BALab seminars — Java Decompiler using Machine Translation Techniques

Abstract

A decompiler is a computer program that takes as input an executable file and produces a high-level source code file which can be recompiled successfully. Even though a decompiler may not always reconstruct perfectly the original source code, it remains an important tool for reverse engineering of computer software. The process of decompilation is very useful for the recovery of lost source code, for analyzing and understanding software whose code is not available, even for computer security in some cases. In this thesis, in order to address the decompilation problem we transform it to a translation problem which can be solved using machine translation. Two approaches are studied, statistical and neural machine translation, using two open-source tools Moses and OpenNMT, respectively.
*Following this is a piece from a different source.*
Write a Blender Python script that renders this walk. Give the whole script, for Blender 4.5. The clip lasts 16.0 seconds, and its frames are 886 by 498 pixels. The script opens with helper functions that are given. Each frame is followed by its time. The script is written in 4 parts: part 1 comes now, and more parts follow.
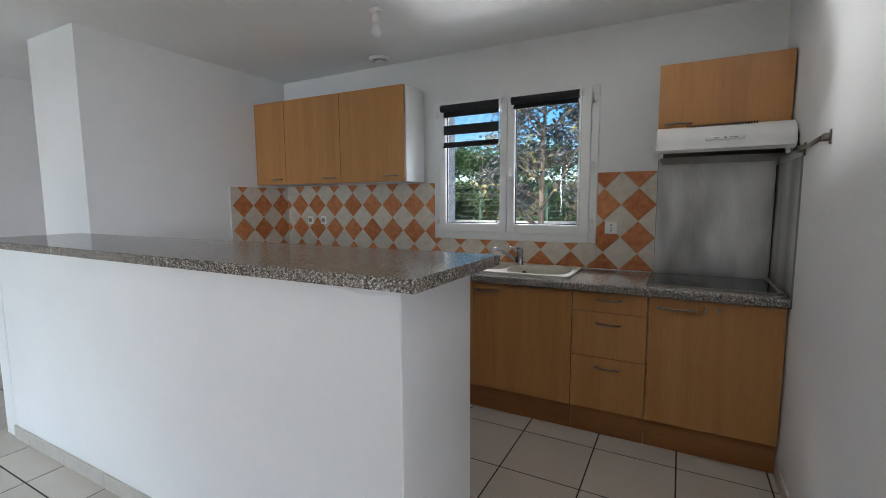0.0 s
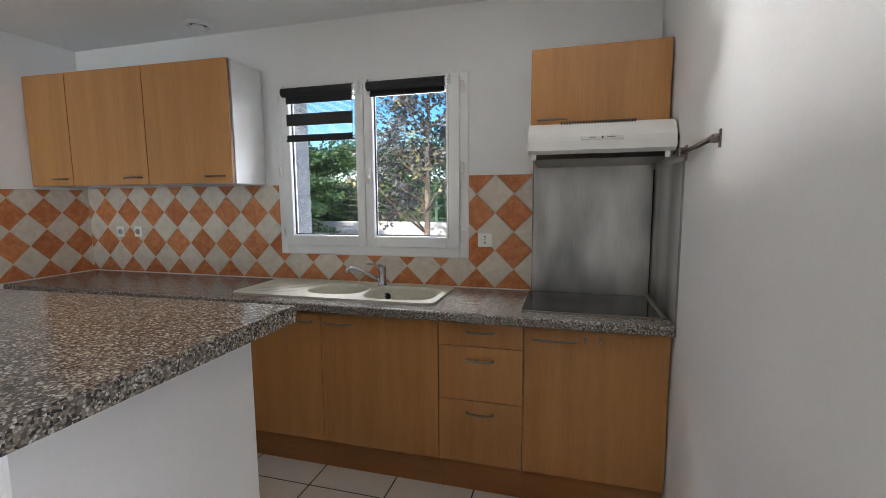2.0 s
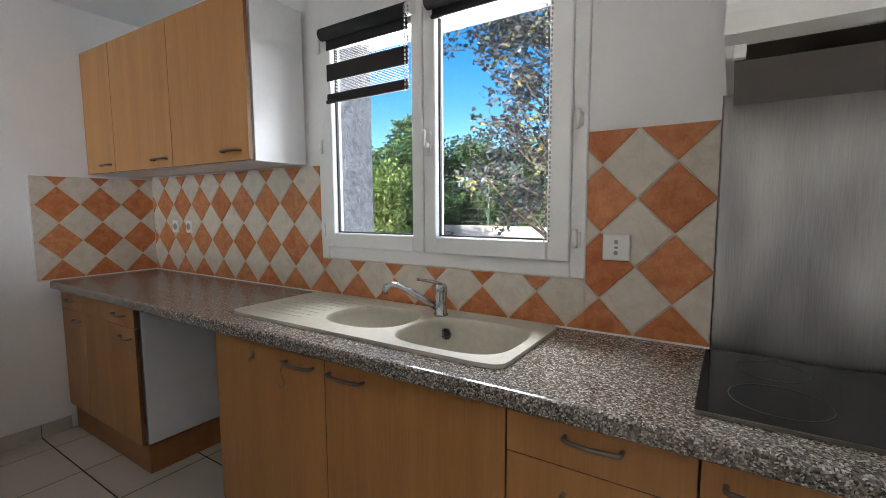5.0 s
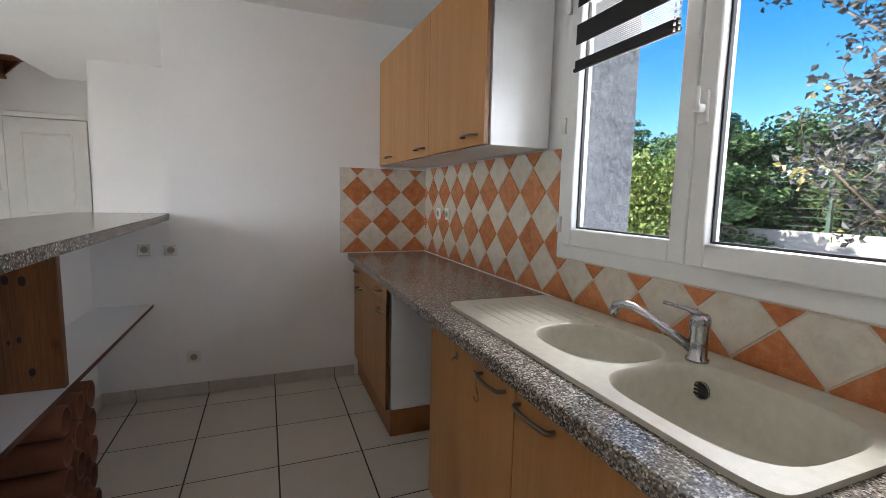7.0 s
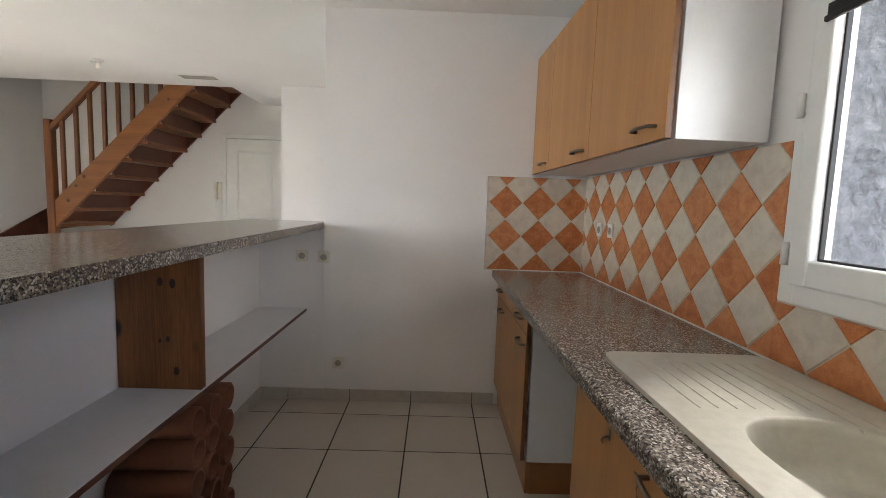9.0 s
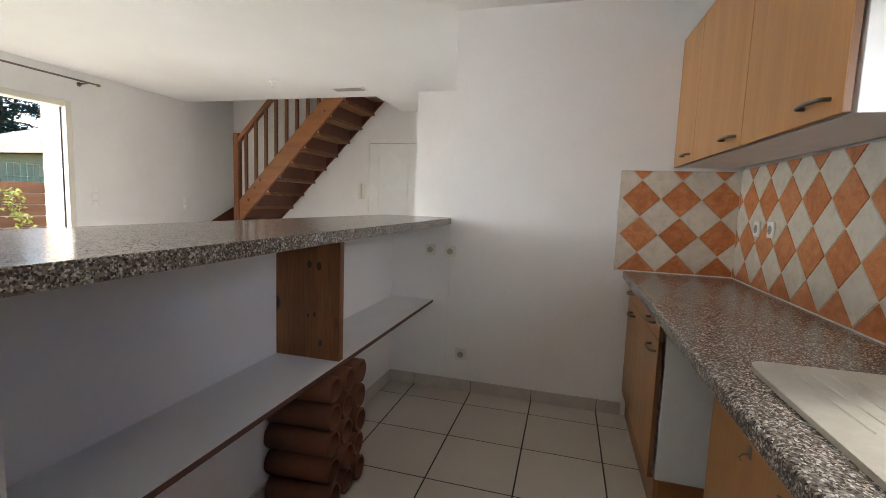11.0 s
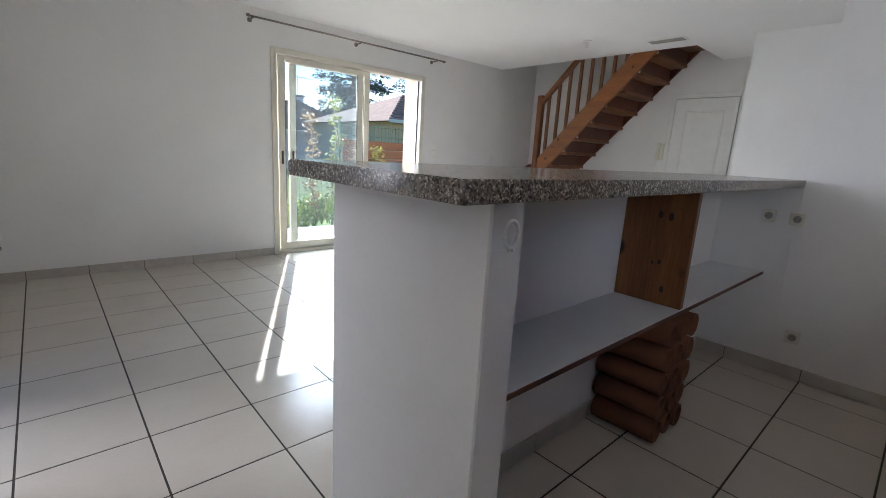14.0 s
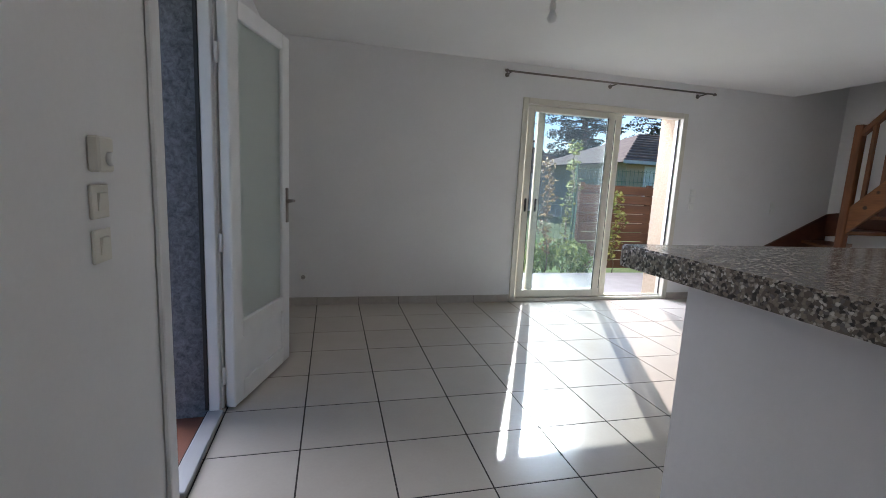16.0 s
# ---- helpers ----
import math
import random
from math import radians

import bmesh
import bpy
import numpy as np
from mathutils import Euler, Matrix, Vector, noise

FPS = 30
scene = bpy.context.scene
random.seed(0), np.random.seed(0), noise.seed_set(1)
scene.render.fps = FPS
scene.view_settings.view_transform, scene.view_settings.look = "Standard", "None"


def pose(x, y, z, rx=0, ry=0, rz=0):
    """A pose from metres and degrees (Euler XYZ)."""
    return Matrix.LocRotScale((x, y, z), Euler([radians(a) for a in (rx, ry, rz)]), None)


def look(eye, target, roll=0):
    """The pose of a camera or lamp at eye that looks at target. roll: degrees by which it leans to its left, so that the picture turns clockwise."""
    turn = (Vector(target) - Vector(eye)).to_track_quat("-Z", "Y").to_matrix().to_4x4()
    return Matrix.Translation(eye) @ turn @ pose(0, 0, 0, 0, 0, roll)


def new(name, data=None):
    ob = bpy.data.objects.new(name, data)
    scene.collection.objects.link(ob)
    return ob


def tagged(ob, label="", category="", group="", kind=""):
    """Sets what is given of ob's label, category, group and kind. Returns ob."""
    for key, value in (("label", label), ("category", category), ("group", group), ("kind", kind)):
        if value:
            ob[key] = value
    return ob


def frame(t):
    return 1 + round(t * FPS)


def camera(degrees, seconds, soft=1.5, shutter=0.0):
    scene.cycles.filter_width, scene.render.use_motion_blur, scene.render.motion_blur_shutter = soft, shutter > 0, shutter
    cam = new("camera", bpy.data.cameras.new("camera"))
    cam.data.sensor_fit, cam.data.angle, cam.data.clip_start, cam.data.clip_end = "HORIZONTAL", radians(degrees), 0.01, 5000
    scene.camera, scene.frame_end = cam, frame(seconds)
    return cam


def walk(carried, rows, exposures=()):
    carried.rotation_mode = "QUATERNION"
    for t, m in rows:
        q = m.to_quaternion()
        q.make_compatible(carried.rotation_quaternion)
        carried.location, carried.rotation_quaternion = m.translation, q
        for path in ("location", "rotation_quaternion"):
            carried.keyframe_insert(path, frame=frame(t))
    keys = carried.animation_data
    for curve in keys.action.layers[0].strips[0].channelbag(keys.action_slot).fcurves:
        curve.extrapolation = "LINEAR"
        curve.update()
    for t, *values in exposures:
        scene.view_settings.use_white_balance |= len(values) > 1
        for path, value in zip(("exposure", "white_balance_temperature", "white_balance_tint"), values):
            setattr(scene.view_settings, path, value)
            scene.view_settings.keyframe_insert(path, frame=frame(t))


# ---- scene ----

Maven repositories are retrieved from GitHub in order to form the dataset and an appropriate procedure is used to construct the parallel corpora. In this context experiments in Moses are not successful while the result of translation using neural machine translation, is fairly good. The difference between the decompiler presented in this thesis and existing Java decompilers is the fact that it can translate isolated bytecode snippets. Furthermore, this approach can be extended to produce better results by recovering comments, variables, methods and class names. Finally, this study illustrates that the Java source code which is produced from the decompilation is often accurate and can provide a useful picture of the snippets' behavior.